- Information shown
=-=-=

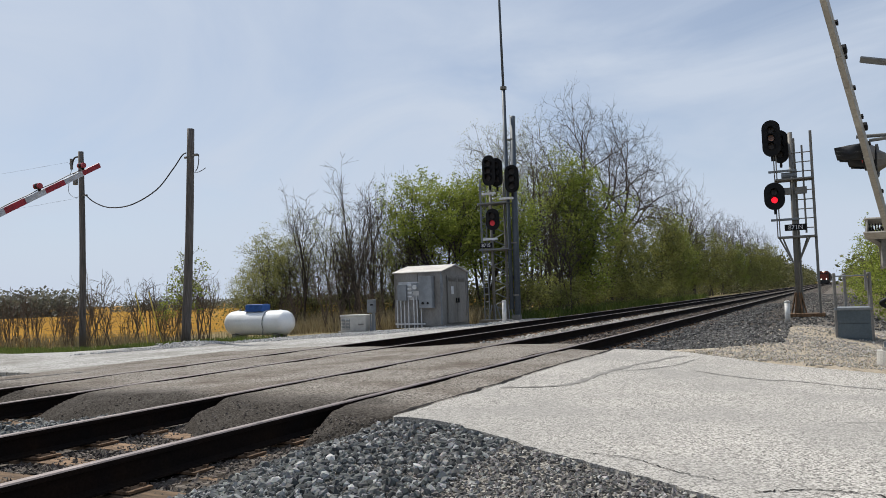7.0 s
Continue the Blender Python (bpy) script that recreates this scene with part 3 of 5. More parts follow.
yard = loft("gravel_yard", [(-11.3, 33.5), (-11.3, 26), (-11.3, 18), (-11.7, 14.6), (-13.3, 10.3), (-15.6, 10.6), (-18.7, 11), (-30, 12.6), (-60, 17)],
            [(-12.9, 33.8), (-13.6, 27.6), (-16.9, 26.4), (-17.4, 24), (-18.6, 20.8), (-20.4, 18.9), (-22.5, 16.6), (-30, 17.4), (-60, 22)], 14, yard_z, "white_gravel", 0.3, jitter=0.06, seed=3)
tagged(yard, "white crushed limestone yard and lane", "gravel", kind="structure")

# ---- tracks ----
RAIL = [(-0.076, -0.18), (0.076, -0.18), (0.076, -0.168), (0.012, -0.148), (0.010, -0.045), (0.036, -0.036), (0.037, -0.008), (0.028, 0.0), (-0.028, 0.0), (-0.037, -0.008), (-0.036, -0.036), (-0.010, -0.045), (-0.012, -0.148), (-0.076, -0.168)]


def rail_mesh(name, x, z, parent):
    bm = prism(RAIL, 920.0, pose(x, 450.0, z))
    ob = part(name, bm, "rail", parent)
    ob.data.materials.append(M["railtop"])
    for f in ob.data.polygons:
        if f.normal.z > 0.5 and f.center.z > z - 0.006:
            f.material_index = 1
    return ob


TIE = bpy.data.meshes.new("tie")
b = cube(2.6, 0.23, 0.18, Matrix(), 0.012)
b.to_mesh(TIE), b.free()
TIE.materials.append(M["tie"])
PLATE = bpy.data.meshes.new("tie_plate")
b = cube(0.36, 0.19, 0.018, Matrix(), 0.003)
for sx in (-0.13, 0.13):
    for sy in (-0.06, 0.06):
        box(b, 0.03, 0.025, 0.025, at(sx, sy, 0.015))
b.to_mesh(PLATE), b.free()
PLATE.materials.append(M["plate"])


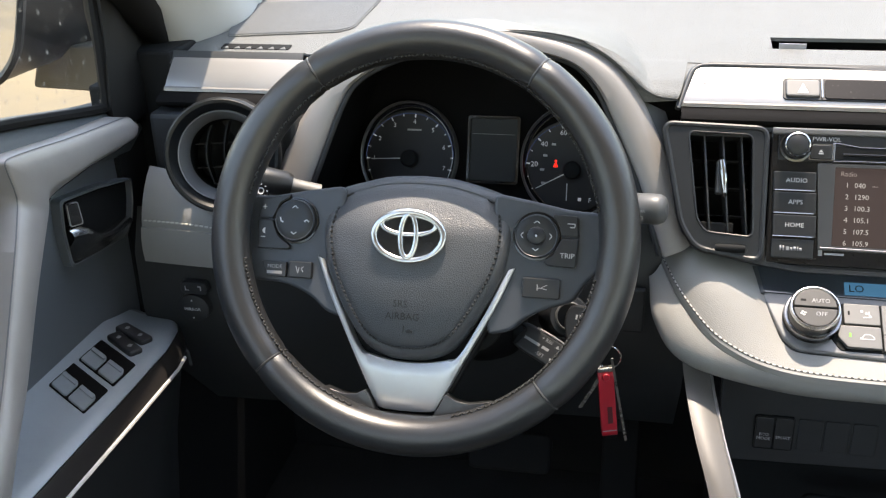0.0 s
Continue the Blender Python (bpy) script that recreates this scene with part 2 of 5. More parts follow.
def soft(pts, r, n=5):
    """A polygon with its corners rounded by about r."""
    out = []
    for i, p in enumerate(pts):
        p = Vector(p)
        a, b = Vector(pts[i - 1]) - p, Vector(pts[(i + 1) % len(pts)]) - p
        k = min(r, a.length * 0.45, b.length * 0.45)
        a, b = p + a.normalized() * k, p + b.normalized() * k
        for j in range(n + 1):
            s = j / n
            out.append(tuple(a * (1 - s) ** 2 + p * 2 * s * (1 - s) + b * s * s))
    return out


def ring_of(cx, cy, rx, ry=None, n=40, a0=0.0, a1=360.0):
    ry = rx if ry is None else ry
    full = abs(a1 - a0) >= 359.9
    k = n if full else n - 1
    return [(cx + rx * math.cos(radians(a0 + (a1 - a0) * i / k)), cy + ry * math.sin(radians(a0 + (a1 - a0) * i / k))) for i in range(n)]


def frame_plate(outer, inner, z0, z1, r=0.001):
    """A frame between two outlines of the same number of points."""
    bm = bmesh.new()
    n = len(outer)
    rows = [[bm.verts.new((x, y, z)) for x, y in o] for o, z in ((outer, z0), (outer, z1), (inner, z1), (inner, z0))]
    for k in range(4):
        a, b = rows[k], rows[(k + 1) % 4]
        for i in range(n):
            bm.faces.new((a[i], a[(i + 1) % n], b[(i + 1) % n], b[i]))
    return bevel(bm, r, 2, 50)


def lathe(profile, n=40, cx=0.0, cy=0.0, ry=1.0):
    """Turns (radius, height) points about the local z axis."""
    bm = bmesh.new()
    rows = [[bm.verts.new((cx + r * math.cos(2 * math.pi * i / n), cy + ry * r * math.sin(2 * math.pi * i / n), h)) for i in range(n)] for r, h in profile]
    for a, b in zip(rows, rows[1:]):
        for i in range(n):
            bm.faces.new((a[i], a[(i + 1) % n], b[(i + 1) % n], b[i]))
    bmesh.ops.remove_doubles(bm, verts=bm.verts, dist=1e-6)
    return bm


def spline(pts, n):
    """n points along a smooth curve through pts."""
    p = [Vector(q) for q in pts]
    p = [p[0] * 2 - p[1]] + p + [p[-1] * 2 - p[-2]]
    out = []
    for k in range(n):
        s = k / (n - 1) * (len(pts) - 1)
        i = min(int(s), len(pts) - 2)
        t = s - i
        a, b, c, d = p[i:i + 4]
        out.append(0.5 * (2 * b + (c - a) * t + (2 * a - 5 * b + 4 * c - d) * t * t + (3 * b - a - 3 * c + d) * t ** 3))
    return out


def loft(rows, close=False, thick=0.0):
    """A skin over rows of points; thick gives it a back."""
    bm = bmesh.new()
    grid = [[bm.verts.new(p) for p in row] for row in rows]
    for a, b in zip(grid, grid[1:]):
        for i in range(len(a) - (0 if close else 1)):
            j = (i + 1) % len(a)
            bm.faces.new((a[i], a[j], b[j], b[i]))
    if thick:
        bmesh.ops.recalc_face_normals(bm, faces=bm.faces)
        bmesh.ops.solidify(bm, geom=bm.faces[:] + bm.edges[:] + bm.verts[:], thickness=thick)
    return bm


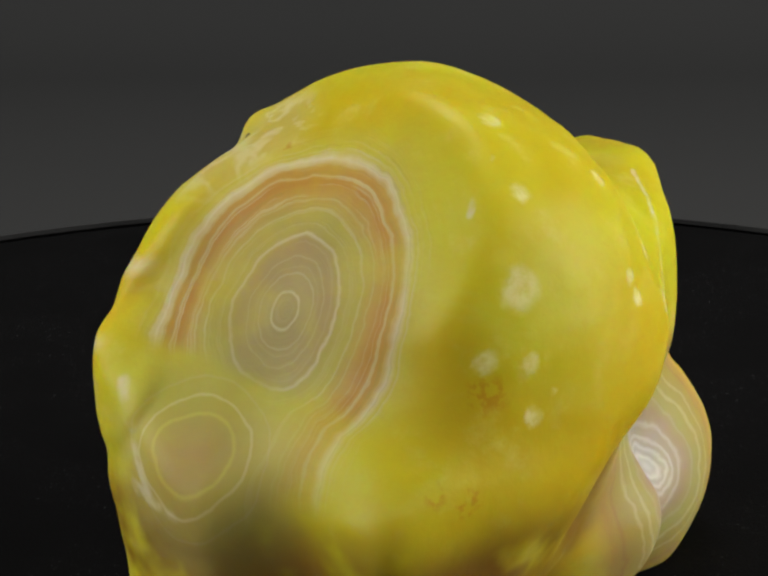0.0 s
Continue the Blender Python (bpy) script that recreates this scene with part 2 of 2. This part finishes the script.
def black_top():
    n = Net("black_dusty_felt")
    dust = n.noise(n.place, 22.0, 2.0, 0.7)["Fac"]
    patch = n.noise(n.place, 0.7, 3.0)["Fac"]
    specks = n.num("MULTIPLY", n.step(dust, 0.66, 0.72), n.step(patch, 0.42, 0.58))
    n.set("Base Color", n.mix(specks, n.mix(patch, (0.0030, 0.0030, 0.0031), (0.0048, 0.0048, 0.0051)), (0.05, 0.05, 0.052)))
    n.set("Roughness", 0.85)
    n.set("Specular IOR Level", 0.04)
    n.bump(n.noise(n.place, 30.0)["Fac"], 0.0002, 0.5)
    return n.mat


def black_gloss():
    n = Net("black_gloss_plastic")
    n.set("Base Color", (0.006, 0.006, 0.006))
    worn = n.noise(n.place, 0.16, 2.0)["Fac"]
    n.set("Roughness", n.step(worn, 0.40, 0.60, 0.16, 0.5))
    n.bump(n.noise(n.place, 9.0)["Fac"], 0.0001, 0.3)
    return n.mat


def grey_paper():
    n = Net("grey_backdrop_paper")
    n.set("Base Color", n.mix(n.noise(n.place, 0.05, 3.0)["Fac"], (0.043, 0.044, 0.044), (0.050, 0.050, 0.050)))
    n.set("Roughness", 0.95)
    n.set("Specular IOR Level", 0.1)
    n.bump(n.noise(n.place, 12.0)["Fac"], 0.0002, 0.2)
    return n.mat


def flake(name, inner, outer):
    n = Net(name)
    grain = n.noise(n.place, 9.0, 4.0, 0.7)["Fac"]
    n.set("Base Color", n.mix(grain, inner, outer))
    n.set("Roughness", 0.45)
    n.set("Specular IOR Level", 0.2)
    n.bump(grain, 0.0003, 0.6)
    return n.mat


CUT_AT, CUT_WAY = np.array((-0.887, -1.490, 3.872)), np.array((-0.5138, -0.5877, 0.6253))
EYE = (2.95, 0.85, 0.66)
STONE, NODULE, FELT, GLOSS, PAPER = chalcedony("banded_yellow_chalcedony", True), chalcedony("yellow_chalcedony", False), black_top(), black_gloss(), grey_paper()
SOOT, LIME = flake("dark_speck", (0.02, 0.02, 0.02), (0.08, 0.05, 0.02)), flake("lime_chip", (0.64, 0.58, 0.03), (0.74, 0.69, 0.12))



# ---- helpers for meshes ----
def part(name, bm, mat, parent, label=""):
    me = bpy.data.meshes.new(name)
    bm.to_mesh(me)
    bm.free()
    return mesh_part(name, me, mat, parent, label)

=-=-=

Copy all of the entries verbatim, leaving out any pictures they contain.

- Answer to this exercise
7.0 s
Continue the Blender Python (bpy) script that recreates this scene with part 3 of 5. More parts follow.
yard = loft("gravel_yard", [(-11.3, 33.5), (-11.3, 26), (-11.3, 18), (-11.7, 14.6), (-13.3, 10.3), (-15.6, 10.6), (-18.7, 11), (-30, 12.6), (-60, 17)],
            [(-12.9, 33.8), (-13.6, 27.6), (-16.9, 26.4), (-17.4, 24), (-18.6, 20.8), (-20.4, 18.9), (-22.5, 16.6), (-30, 17.4), (-60, 22)], 14, yard_z, "white_gravel", 0.3, jitter=0.06, seed=3)
tagged(yard, "white crushed limestone yard and lane", "gravel", kind="structure")

# ---- tracks ----
RAIL = [(-0.076, -0.18), (0.076, -0.18), (0.076, -0.168), (0.012, -0.148), (0.010, -0.045), (0.036, -0.036), (0.037, -0.008), (0.028, 0.0), (-0.028, 0.0), (-0.037, -0.008), (-0.036, -0.036), (-0.010, -0.045), (-0.012, -0.148), (-0.076, -0.168)]


def rail_mesh(name, x, z, parent):
    bm = prism(RAIL, 920.0, pose(x, 450.0, z))
    ob = part(name, bm, "rail", parent)
    ob.data.materials.append(M["railtop"])
    for f in ob.data.polygons:
        if f.normal.z > 0.5 and f.center.z > z - 0.006:
            f.material_index = 1
    return ob


TIE = bpy.data.meshes.new("tie")
b = cube(2.6, 0.23, 0.18, Matrix(), 0.012)
b.to_mesh(TIE), b.free()
TIE.materials.append(M["tie"])
PLATE = bpy.data.meshes.new("tie_plate")
b = cube(0.36, 0.19, 0.018, Matrix(), 0.003)
for sx in (-0.13, 0.13):
    for sy in (-0.06, 0.06):
        box(b, 0.03, 0.025, 0.025, at(sx, sy, 0.015))
b.to_mesh(PLATE), b.free()
PLATE.materials.append(M["plate"])


0.0 s
Continue the Blender Python (bpy) script that recreates this scene with part 2 of 5. More parts follow.
def soft(pts, r, n=5):
    """A polygon with its corners rounded by about r."""
    out = []
    for i, p in enumerate(pts):
        p = Vector(p)
        a, b = Vector(pts[i - 1]) - p, Vector(pts[(i + 1) % len(pts)]) - p
        k = min(r, a.length * 0.45, b.length * 0.45)
        a, b = p + a.normalized() * k, p + b.normalized() * k
        for j in range(n + 1):
            s = j / n
            out.append(tuple(a * (1 - s) ** 2 + p * 2 * s * (1 - s) + b * s * s))
    return out


def ring_of(cx, cy, rx, ry=None, n=40, a0=0.0, a1=360.0):
    ry = rx if ry is None else ry
    full = abs(a1 - a0) >= 359.9
    k = n if full else n - 1
    return [(cx + rx * math.cos(radians(a0 + (a1 - a0) * i / k)), cy + ry * math.sin(radians(a0 + (a1 - a0) * i / k))) for i in range(n)]


def frame_plate(outer, inner, z0, z1, r=0.001):
    """A frame between two outlines of the same number of points."""
    bm = bmesh.new()
    n = len(outer)
    rows = [[bm.verts.new((x, y, z)) for x, y in o] for o, z in ((outer, z0), (outer, z1), (inner, z1), (inner, z0))]
    for k in range(4):
        a, b = rows[k], rows[(k + 1) % 4]
        for i in range(n):
            bm.faces.new((a[i], a[(i + 1) % n], b[(i + 1) % n], b[i]))
    return bevel(bm, r, 2, 50)


def lathe(profile, n=40, cx=0.0, cy=0.0, ry=1.0):
    """Turns (radius, height) points about the local z axis."""
    bm = bmesh.new()
    rows = [[bm.verts.new((cx + r * math.cos(2 * math.pi * i / n), cy + ry * r * math.sin(2 * math.pi * i / n), h)) for i in range(n)] for r, h in profile]
    for a, b in zip(rows, rows[1:]):
        for i in range(n):
            bm.faces.new((a[i], a[(i + 1) % n], b[(i + 1) % n], b[i]))
    bmesh.ops.remove_doubles(bm, verts=bm.verts, dist=1e-6)
    return bm


def spline(pts, n):
    """n points along a smooth curve through pts."""
    p = [Vector(q) for q in pts]
    p = [p[0] * 2 - p[1]] + p + [p[-1] * 2 - p[-2]]
    out = []
    for k in range(n):
        s = k / (n - 1) * (len(pts) - 1)
        i = min(int(s), len(pts) - 2)
        t = s - i
        a, b, c, d = p[i:i + 4]
        out.append(0.5 * (2 * b + (c - a) * t + (2 * a - 5 * b + 4 * c - d) * t * t + (3 * b - a - 3 * c + d) * t ** 3))
    return out


def loft(rows, close=False, thick=0.0):
    """A skin over rows of points; thick gives it a back."""
    bm = bmesh.new()
    grid = [[bm.verts.new(p) for p in row] for row in rows]
    for a, b in zip(grid, grid[1:]):
        for i in range(len(a) - (0 if close else 1)):
            j = (i + 1) % len(a)
            bm.faces.new((a[i], a[j], b[j], b[i]))
    if thick:
        bmesh.ops.recalc_face_normals(bm, faces=bm.faces)
        bmesh.ops.solidify(bm, geom=bm.faces[:] + bm.edges[:] + bm.verts[:], thickness=thick)
    return bm


0.0 s
Continue the Blender Python (bpy) script that recreates this scene with part 2 of 2. This part finishes the script.
def black_top():
    n = Net("black_dusty_felt")
    dust = n.noise(n.place, 22.0, 2.0, 0.7)["Fac"]
    patch = n.noise(n.place, 0.7, 3.0)["Fac"]
    specks = n.num("MULTIPLY", n.step(dust, 0.66, 0.72), n.step(patch, 0.42, 0.58))
    n.set("Base Color", n.mix(specks, n.mix(patch, (0.0030, 0.0030, 0.0031), (0.0048, 0.0048, 0.0051)), (0.05, 0.05, 0.052)))
    n.set("Roughness", 0.85)
    n.set("Specular IOR Level", 0.04)
    n.bump(n.noise(n.place, 30.0)["Fac"], 0.0002, 0.5)
    return n.mat


def black_gloss():
    n = Net("black_gloss_plastic")
    n.set("Base Color", (0.006, 0.006, 0.006))
    worn = n.noise(n.place, 0.16, 2.0)["Fac"]
    n.set("Roughness", n.step(worn, 0.40, 0.60, 0.16, 0.5))
    n.bump(n.noise(n.place, 9.0)["Fac"], 0.0001, 0.3)
    return n.mat


def grey_paper():
    n = Net("grey_backdrop_paper")
    n.set("Base Color", n.mix(n.noise(n.place, 0.05, 3.0)["Fac"], (0.043, 0.044, 0.044), (0.050, 0.050, 0.050)))
    n.set("Roughness", 0.95)
    n.set("Specular IOR Level", 0.1)
    n.bump(n.noise(n.place, 12.0)["Fac"], 0.0002, 0.2)
    return n.mat


def flake(name, inner, outer):
    n = Net(name)
    grain = n.noise(n.place, 9.0, 4.0, 0.7)["Fac"]
    n.set("Base Color", n.mix(grain, inner, outer))
    n.set("Roughness", 0.45)
    n.set("Specular IOR Level", 0.2)
    n.bump(grain, 0.0003, 0.6)
    return n.mat


CUT_AT, CUT_WAY = np.array((-0.887, -1.490, 3.872)), np.array((-0.5138, -0.5877, 0.6253))
EYE = (2.95, 0.85, 0.66)
STONE, NODULE, FELT, GLOSS, PAPER = chalcedony("banded_yellow_chalcedony", True), chalcedony("yellow_chalcedony", False), black_top(), black_gloss(), grey_paper()
SOOT, LIME = flake("dark_speck", (0.02, 0.02, 0.02), (0.08, 0.05, 0.02)), flake("lime_chip", (0.64, 0.58, 0.03), (0.74, 0.69, 0.12))



# ---- helpers for meshes ----
def part(name, bm, mat, parent, label=""):
    me = bpy.data.meshes.new(name)
    bm.to_mesh(me)
    bm.free()
    return mesh_part(name, me, mat, parent, label)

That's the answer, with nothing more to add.